-- Begin DATASET CONTENT --
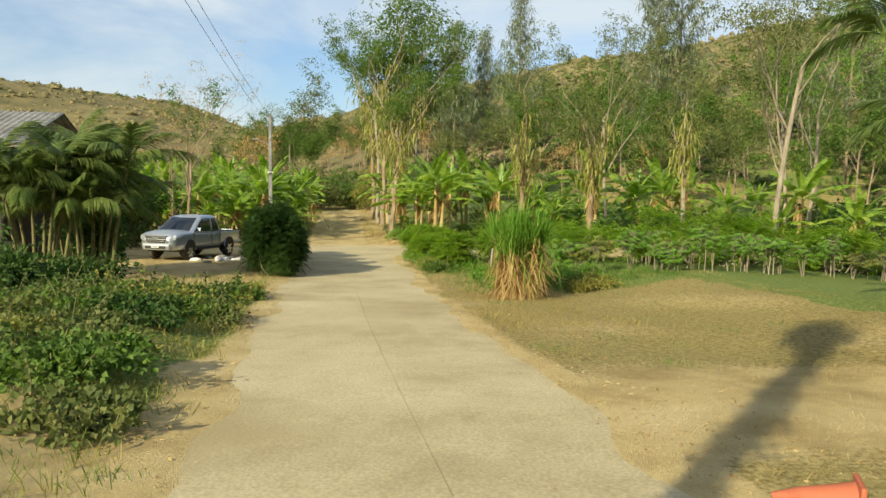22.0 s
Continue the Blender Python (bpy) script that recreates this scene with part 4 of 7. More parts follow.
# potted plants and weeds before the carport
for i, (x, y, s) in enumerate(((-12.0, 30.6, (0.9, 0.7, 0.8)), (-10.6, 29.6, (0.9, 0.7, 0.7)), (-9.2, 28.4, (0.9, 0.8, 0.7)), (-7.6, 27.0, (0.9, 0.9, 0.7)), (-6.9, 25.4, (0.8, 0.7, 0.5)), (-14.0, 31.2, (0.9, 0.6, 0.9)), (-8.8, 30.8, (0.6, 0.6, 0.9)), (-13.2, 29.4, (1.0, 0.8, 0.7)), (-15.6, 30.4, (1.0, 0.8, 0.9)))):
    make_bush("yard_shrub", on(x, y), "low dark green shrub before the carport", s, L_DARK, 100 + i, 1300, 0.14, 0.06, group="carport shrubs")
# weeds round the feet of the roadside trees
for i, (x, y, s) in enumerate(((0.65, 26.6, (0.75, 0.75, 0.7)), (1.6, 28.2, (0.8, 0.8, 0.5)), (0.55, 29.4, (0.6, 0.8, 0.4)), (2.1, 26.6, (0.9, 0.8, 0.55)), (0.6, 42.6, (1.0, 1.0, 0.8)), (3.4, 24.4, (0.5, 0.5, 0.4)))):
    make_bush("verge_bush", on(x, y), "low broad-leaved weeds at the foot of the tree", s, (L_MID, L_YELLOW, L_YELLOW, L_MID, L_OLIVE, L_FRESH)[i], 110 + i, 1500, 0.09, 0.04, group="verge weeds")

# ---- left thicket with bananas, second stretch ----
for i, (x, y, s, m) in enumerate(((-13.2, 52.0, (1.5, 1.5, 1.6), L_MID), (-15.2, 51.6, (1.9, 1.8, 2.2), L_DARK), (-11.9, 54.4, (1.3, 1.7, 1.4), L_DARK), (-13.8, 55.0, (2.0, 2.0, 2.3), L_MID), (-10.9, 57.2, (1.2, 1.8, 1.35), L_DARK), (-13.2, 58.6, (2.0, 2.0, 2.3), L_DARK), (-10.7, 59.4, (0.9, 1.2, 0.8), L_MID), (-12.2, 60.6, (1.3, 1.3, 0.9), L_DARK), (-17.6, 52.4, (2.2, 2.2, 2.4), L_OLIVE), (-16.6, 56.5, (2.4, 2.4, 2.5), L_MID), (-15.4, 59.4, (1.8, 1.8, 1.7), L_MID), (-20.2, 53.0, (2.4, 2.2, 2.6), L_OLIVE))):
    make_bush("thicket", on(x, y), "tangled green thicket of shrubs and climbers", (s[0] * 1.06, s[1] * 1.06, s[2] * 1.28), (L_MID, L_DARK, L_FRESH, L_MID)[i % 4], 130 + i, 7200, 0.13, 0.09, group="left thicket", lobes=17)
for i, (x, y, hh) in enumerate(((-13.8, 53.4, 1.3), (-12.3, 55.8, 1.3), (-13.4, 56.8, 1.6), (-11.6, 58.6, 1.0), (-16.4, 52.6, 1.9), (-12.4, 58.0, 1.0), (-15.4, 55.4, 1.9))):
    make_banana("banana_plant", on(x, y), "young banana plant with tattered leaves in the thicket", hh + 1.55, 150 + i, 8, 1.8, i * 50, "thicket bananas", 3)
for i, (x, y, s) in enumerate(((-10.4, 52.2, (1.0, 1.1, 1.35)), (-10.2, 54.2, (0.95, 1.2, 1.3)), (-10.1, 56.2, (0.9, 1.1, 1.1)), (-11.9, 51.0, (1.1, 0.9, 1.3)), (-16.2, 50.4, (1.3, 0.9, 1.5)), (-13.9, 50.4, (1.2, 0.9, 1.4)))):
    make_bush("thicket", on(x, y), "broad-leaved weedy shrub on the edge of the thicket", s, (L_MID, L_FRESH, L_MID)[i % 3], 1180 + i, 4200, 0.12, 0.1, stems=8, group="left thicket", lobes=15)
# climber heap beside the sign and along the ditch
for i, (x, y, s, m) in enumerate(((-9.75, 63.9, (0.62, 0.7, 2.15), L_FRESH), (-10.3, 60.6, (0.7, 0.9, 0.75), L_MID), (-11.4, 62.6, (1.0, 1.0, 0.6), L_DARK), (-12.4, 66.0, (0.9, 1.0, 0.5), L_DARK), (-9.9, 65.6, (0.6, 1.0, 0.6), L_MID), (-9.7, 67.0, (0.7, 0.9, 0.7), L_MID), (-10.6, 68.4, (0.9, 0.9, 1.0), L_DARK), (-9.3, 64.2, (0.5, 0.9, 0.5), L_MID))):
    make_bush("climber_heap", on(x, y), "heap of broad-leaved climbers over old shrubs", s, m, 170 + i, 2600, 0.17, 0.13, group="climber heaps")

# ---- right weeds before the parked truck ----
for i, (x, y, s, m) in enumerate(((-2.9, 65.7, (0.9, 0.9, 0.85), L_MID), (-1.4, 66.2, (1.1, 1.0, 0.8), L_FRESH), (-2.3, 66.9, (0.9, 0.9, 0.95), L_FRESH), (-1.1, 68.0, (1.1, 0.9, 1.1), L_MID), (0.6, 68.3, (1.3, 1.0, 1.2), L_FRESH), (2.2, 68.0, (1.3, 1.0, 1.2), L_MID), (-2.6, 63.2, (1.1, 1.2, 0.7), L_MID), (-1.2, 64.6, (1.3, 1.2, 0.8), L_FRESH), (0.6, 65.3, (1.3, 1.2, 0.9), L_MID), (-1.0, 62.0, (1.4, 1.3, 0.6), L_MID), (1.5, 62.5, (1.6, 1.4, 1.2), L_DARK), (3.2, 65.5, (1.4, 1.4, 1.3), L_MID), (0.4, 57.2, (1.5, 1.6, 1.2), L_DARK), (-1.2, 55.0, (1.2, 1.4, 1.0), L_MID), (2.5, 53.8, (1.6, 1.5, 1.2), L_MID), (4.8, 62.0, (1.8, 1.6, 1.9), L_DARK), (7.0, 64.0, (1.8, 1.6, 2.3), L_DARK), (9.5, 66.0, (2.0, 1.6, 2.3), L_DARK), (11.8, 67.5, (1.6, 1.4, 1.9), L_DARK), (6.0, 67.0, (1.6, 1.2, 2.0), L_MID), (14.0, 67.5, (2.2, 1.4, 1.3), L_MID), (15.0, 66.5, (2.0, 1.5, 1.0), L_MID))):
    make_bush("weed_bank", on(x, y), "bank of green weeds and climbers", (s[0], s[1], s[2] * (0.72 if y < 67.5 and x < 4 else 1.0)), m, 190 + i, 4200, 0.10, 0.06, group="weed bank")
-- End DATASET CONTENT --
▶ [EXERCISE TASK] All of the data above should be transcribed verbatim, with pictures omitted.

▶ [COMPLETE RESPONSE]
22.0 s
Continue the Blender Python (bpy) script that recreates this scene with part 4 of 7. More parts follow.
# potted plants and weeds before the carport
for i, (x, y, s) in enumerate(((-12.0, 30.6, (0.9, 0.7, 0.8)), (-10.6, 29.6, (0.9, 0.7, 0.7)), (-9.2, 28.4, (0.9, 0.8, 0.7)), (-7.6, 27.0, (0.9, 0.9, 0.7)), (-6.9, 25.4, (0.8, 0.7, 0.5)), (-14.0, 31.2, (0.9, 0.6, 0.9)), (-8.8, 30.8, (0.6, 0.6, 0.9)), (-13.2, 29.4, (1.0, 0.8, 0.7)), (-15.6, 30.4, (1.0, 0.8, 0.9)))):
    make_bush("yard_shrub", on(x, y), "low dark green shrub before the carport", s, L_DARK, 100 + i, 1300, 0.14, 0.06, group="carport shrubs")
# weeds round the feet of the roadside trees
for i, (x, y, s) in enumerate(((0.65, 26.6, (0.75, 0.75, 0.7)), (1.6, 28.2, (0.8, 0.8, 0.5)), (0.55, 29.4, (0.6, 0.8, 0.4)), (2.1, 26.6, (0.9, 0.8, 0.55)), (0.6, 42.6, (1.0, 1.0, 0.8)), (3.4, 24.4, (0.5, 0.5, 0.4)))):
    make_bush("verge_bush", on(x, y), "low broad-leaved weeds at the foot of the tree", s, (L_MID, L_YELLOW, L_YELLOW, L_MID, L_OLIVE, L_FRESH)[i], 110 + i, 1500, 0.09, 0.04, group="verge weeds")

# ---- left thicket with bananas, second stretch ----
for i, (x, y, s, m) in enumerate(((-13.2, 52.0, (1.5, 1.5, 1.6), L_MID), (-15.2, 51.6, (1.9, 1.8, 2.2), L_DARK), (-11.9, 54.4, (1.3, 1.7, 1.4), L_DARK), (-13.8, 55.0, (2.0, 2.0, 2.3), L_MID), (-10.9, 57.2, (1.2, 1.8, 1.35), L_DARK), (-13.2, 58.6, (2.0, 2.0, 2.3), L_DARK), (-10.7, 59.4, (0.9, 1.2, 0.8), L_MID), (-12.2, 60.6, (1.3, 1.3, 0.9), L_DARK), (-17.6, 52.4, (2.2, 2.2, 2.4), L_OLIVE), (-16.6, 56.5, (2.4, 2.4, 2.5), L_MID), (-15.4, 59.4, (1.8, 1.8, 1.7), L_MID), (-20.2, 53.0, (2.4, 2.2, 2.6), L_OLIVE))):
    make_bush("thicket", on(x, y), "tangled green thicket of shrubs and climbers", (s[0] * 1.06, s[1] * 1.06, s[2] * 1.28), (L_MID, L_DARK, L_FRESH, L_MID)[i % 4], 130 + i, 7200, 0.13, 0.09, group="left thicket", lobes=17)
for i, (x, y, hh) in enumerate(((-13.8, 53.4, 1.3), (-12.3, 55.8, 1.3), (-13.4, 56.8, 1.6), (-11.6, 58.6, 1.0), (-16.4, 52.6, 1.9), (-12.4, 58.0, 1.0), (-15.4, 55.4, 1.9))):
    make_banana("banana_plant", on(x, y), "young banana plant with tattered leaves in the thicket", hh + 1.55, 150 + i, 8, 1.8, i * 50, "thicket bananas", 3)
for i, (x, y, s) in enumerate(((-10.4, 52.2, (1.0, 1.1, 1.35)), (-10.2, 54.2, (0.95, 1.2, 1.3)), (-10.1, 56.2, (0.9, 1.1, 1.1)), (-11.9, 51.0, (1.1, 0.9, 1.3)), (-16.2, 50.4, (1.3, 0.9, 1.5)), (-13.9, 50.4, (1.2, 0.9, 1.4)))):
    make_bush("thicket", on(x, y), "broad-leaved weedy shrub on the edge of the thicket", s, (L_MID, L_FRESH, L_MID)[i % 3], 1180 + i, 4200, 0.12, 0.1, stems=8, group="left thicket", lobes=15)
# climber heap beside the sign and along the ditch
for i, (x, y, s, m) in enumerate(((-9.75, 63.9, (0.62, 0.7, 2.15), L_FRESH), (-10.3, 60.6, (0.7, 0.9, 0.75), L_MID), (-11.4, 62.6, (1.0, 1.0, 0.6), L_DARK), (-12.4, 66.0, (0.9, 1.0, 0.5), L_DARK), (-9.9, 65.6, (0.6, 1.0, 0.6), L_MID), (-9.7, 67.0, (0.7, 0.9, 0.7), L_MID), (-10.6, 68.4, (0.9, 0.9, 1.0), L_DARK), (-9.3, 64.2, (0.5, 0.9, 0.5), L_MID))):
    make_bush("climber_heap", on(x, y), "heap of broad-leaved climbers over old shrubs", s, m, 170 + i, 2600, 0.17, 0.13, group="climber heaps")

# ---- right weeds before the parked truck ----
for i, (x, y, s, m) in enumerate(((-2.9, 65.7, (0.9, 0.9, 0.85), L_MID), (-1.4, 66.2, (1.1, 1.0, 0.8), L_FRESH), (-2.3, 66.9, (0.9, 0.9, 0.95), L_FRESH), (-1.1, 68.0, (1.1, 0.9, 1.1), L_MID), (0.6, 68.3, (1.3, 1.0, 1.2), L_FRESH), (2.2, 68.0, (1.3, 1.0, 1.2), L_MID), (-2.6, 63.2, (1.1, 1.2, 0.7), L_MID), (-1.2, 64.6, (1.3, 1.2, 0.8), L_FRESH), (0.6, 65.3, (1.3, 1.2, 0.9), L_MID), (-1.0, 62.0, (1.4, 1.3, 0.6), L_MID), (1.5, 62.5, (1.6, 1.4, 1.2), L_DARK), (3.2, 65.5, (1.4, 1.4, 1.3), L_MID), (0.4, 57.2, (1.5, 1.6, 1.2), L_DARK), (-1.2, 55.0, (1.2, 1.4, 1.0), L_MID), (2.5, 53.8, (1.6, 1.5, 1.2), L_MID), (4.8, 62.0, (1.8, 1.6, 1.9), L_DARK), (7.0, 64.0, (1.8, 1.6, 2.3), L_DARK), (9.5, 66.0, (2.0, 1.6, 2.3), L_DARK), (11.8, 67.5, (1.6, 1.4, 1.9), L_DARK), (6.0, 67.0, (1.6, 1.2, 2.0), L_MID), (14.0, 67.5, (2.2, 1.4, 1.3), L_MID), (15.0, 66.5, (2.0, 1.5, 1.0), L_MID))):
    make_bush("weed_bank", on(x, y), "bank of green weeds and climbers", (s[0], s[1], s[2] * (0.72 if y < 67.5 and x < 4 else 1.0)), m, 190 + i, 4200, 0.10, 0.06, group="weed bank")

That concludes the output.